One thing I learned – or more accurately, had reinforced – from the many comments on this blog series is that there are often subtle differences in the implementation of various TCP features and specifications; TCP slow-start and Congestion Avoidance are good examples, as is the retransmission of dropped packets (and even the Nagle algorithm). I have purposely tried to abstract the minutiae of the algorithms, describing instead their important indicators or “typical” characteristics, from which most permutations and anomalies should be recognizable. We can sometimes get caught up in precision (we have nanosecond timestamps!) when estimation is good enough, and not everyone cares to join the discussion on the relative merits of Reno and Tahoe TCP implementations. (I personally might enjoy these, especially over a glass of wine.)

The approach I’ve used to introduce the framework and describe the analyses in the blog series is fundamentally tool-agnostic; some products make it (much) easier, and your familiarity with (or access to) a particular tool will generally dictate your starting point and define your frame of reference. I, of course, use Dynatrace’s Transaction Trace Analysis, a.k.a. ApplicationVantage, which is specifically designed to analyze application performance; its application decodes, network delay analysis, graphics and automated expertise make quick work of identifying and proving performance bottlenecks. (If this provides me an unfair advantage, I’m not complaining.) I also use Wireshark when I need better insight into packet-level details; in fact, Transaction Trace integrates with Wireshark for this purpose.

It can be helpful to categorize the analyses by summarizing the framework in tabular views. Realize that many of the behaviors and associated bottlenecks are interdependent, complicating the use of a simple “client/network/server” (CNS) breakdown by straddling two (or more) categories. Nevertheless, it is helpful to place each of the 12 potential constraints into a “primary bucket,” following an extended CNS paradigm, as one way to visualize the framework.

First, a CNSAP breakdown:

Client Network Server Application Protocol (TCP)
Client Processing Bandwidth Server Processing Chattiness TCP slow-start
Receiver Flow Control (Window 0) Congestion Starved for data Application windowing Nagle algorithm
Packet loss TCP Window (BDP)

Another helpful way to categorize performance problems is by their relationship, or their sensitivity, to the physical application delivery infrastructure; this physical infrastructure can be abstracted to processing nodes (client and server), network bandwidth, and network latency. By suggesting that an application is “sensitive” to a particular physical constraint, we mean that application performance is more likely to be impacted by fluctuations in that constraint, or by behaviors that closely interact with the constraint.

If your physical environment can be characterized by: Then your application is more likely to exhibit performance constraints related to:
Limited bandwidth
  • Bandwidth (serialization)
  • Congestion
  • Packet loss
High latency (RTT)
  • TCP window (BDP)
  • Application chattiness
  • Application windowing
  • TCP slow-start
  • Nagle
Limited node processing
  • Client processing
  • Server processing
  • Starved for data
  • TCP Window 0

One final tip that technically belongs in each of the blog entries; look for consistency.

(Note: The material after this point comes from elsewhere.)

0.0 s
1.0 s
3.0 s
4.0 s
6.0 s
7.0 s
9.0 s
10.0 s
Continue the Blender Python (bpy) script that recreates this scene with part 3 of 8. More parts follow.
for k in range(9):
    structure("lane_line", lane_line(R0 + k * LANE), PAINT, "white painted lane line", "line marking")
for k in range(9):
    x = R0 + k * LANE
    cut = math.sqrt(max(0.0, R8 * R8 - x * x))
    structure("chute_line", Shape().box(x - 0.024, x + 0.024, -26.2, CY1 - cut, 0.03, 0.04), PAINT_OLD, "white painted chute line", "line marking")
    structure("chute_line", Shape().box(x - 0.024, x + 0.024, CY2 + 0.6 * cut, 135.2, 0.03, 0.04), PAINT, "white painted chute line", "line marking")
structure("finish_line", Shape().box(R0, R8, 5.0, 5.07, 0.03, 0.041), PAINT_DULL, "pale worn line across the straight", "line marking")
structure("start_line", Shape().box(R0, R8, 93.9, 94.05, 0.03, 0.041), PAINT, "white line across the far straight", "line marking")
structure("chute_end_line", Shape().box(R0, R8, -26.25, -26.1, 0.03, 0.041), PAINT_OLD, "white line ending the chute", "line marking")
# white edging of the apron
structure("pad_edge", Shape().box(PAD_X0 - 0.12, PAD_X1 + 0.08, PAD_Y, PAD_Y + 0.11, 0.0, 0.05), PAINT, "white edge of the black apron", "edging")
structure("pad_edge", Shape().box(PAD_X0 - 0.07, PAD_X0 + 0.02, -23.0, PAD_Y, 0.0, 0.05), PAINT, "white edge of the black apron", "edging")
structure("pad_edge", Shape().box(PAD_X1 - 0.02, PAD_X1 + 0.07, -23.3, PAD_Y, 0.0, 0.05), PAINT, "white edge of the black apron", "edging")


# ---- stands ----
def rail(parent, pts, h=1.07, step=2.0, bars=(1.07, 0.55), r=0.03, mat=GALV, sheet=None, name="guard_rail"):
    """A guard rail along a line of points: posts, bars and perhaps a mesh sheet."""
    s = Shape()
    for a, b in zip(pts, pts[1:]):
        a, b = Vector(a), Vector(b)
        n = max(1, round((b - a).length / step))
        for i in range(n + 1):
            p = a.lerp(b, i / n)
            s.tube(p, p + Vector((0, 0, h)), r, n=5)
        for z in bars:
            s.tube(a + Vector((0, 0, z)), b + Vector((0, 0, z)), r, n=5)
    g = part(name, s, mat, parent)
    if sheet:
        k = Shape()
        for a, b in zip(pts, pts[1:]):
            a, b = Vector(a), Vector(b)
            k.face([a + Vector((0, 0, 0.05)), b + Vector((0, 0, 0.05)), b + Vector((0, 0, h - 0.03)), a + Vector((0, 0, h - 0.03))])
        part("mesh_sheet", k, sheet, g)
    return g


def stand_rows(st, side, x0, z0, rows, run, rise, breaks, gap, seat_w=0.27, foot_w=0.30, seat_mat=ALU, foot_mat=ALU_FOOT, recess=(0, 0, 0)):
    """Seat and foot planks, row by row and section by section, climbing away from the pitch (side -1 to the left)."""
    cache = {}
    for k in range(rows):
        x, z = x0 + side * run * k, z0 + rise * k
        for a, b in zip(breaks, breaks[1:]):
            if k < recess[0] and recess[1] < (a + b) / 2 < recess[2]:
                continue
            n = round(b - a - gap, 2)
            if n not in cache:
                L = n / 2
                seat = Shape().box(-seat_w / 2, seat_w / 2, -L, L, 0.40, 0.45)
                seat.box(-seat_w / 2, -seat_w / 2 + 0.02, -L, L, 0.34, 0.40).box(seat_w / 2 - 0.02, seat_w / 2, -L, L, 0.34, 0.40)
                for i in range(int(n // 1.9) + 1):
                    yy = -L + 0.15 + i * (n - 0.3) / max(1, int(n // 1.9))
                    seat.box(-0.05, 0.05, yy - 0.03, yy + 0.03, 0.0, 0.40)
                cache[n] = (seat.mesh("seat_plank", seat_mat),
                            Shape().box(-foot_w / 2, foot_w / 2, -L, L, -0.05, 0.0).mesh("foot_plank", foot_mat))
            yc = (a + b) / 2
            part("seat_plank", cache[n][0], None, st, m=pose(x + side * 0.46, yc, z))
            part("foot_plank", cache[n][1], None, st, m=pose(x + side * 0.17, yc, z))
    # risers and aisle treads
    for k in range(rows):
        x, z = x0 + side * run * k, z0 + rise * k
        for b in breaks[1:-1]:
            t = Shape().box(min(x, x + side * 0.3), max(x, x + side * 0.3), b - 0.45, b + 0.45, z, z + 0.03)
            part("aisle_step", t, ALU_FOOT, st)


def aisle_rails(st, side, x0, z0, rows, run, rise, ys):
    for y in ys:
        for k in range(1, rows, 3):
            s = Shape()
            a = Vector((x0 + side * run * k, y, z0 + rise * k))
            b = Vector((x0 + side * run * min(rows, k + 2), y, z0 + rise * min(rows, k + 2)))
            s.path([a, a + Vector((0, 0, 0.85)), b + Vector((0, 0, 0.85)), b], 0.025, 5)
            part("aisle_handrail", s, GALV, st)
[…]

It is always worthwhile to capture and evaluate multiple samples of a problem; this practice can help you avoid chasing red herrings, instead focusing your efforts on consistent and meaningful performance constraints. On the other hand, if you are troubleshooting intermittent slowdowns, anomalies may be important; capturing a fleeting problem may in fact be the most difficult part of the assignment.

Like many of you, I have a keen interest in (and derive rather nerdy pleasure from) analyzing trace files; unlike many of you, my expertise is somewhat narrowly focused on performance analysis. Understanding that privacy often prevents sharing trace files, I still make the conditional offer to look at a trace file or two, perhaps to offer a second opinion. The conditions? The trace should be a good (preferably filtered) representation of a performance concern specific to an end-user (ideally across a WAN), and I offer no service level guarantee since I’ll be looking at these outside of normal business hours. You can contact me on Twitter @gkaiser. If you don’t have a Twitter account, email me at gary.kaiser@dynatrace.com if you’re interested.

I’m also promising to deliver the blog content – with some additional supporting background and detail – in eBook format. (I figure that putting this in writing increases the pressure to deliver quickly.) I’ll post an update when it’s available; give me a few weeks.

Finally, let’s keep in mind the bigger picture, one that will ultimately impact the way we do our jobs. APM and AANPM solutions are becoming more sophisticated and more capable at detecting and diagnosing performance problems for you (and someday will begin to take corrective actions.) Raw trace file analysis as a discipline will change (some of you may reminisce about the days of analyzing operating system crashes via hex dumps), replaced in part by expert systems that analyze packet streams in real time, or that can post-process trace files to identify performance constraints for you. To some extent these systems exist today and can reliably point out many common performance bottlenecks. That leaves the uncommon problems – the mischief caused by such gremlins as stack bugs, protocol spoofers, and application follies – for those of us who enjoy the challenges, and the wine.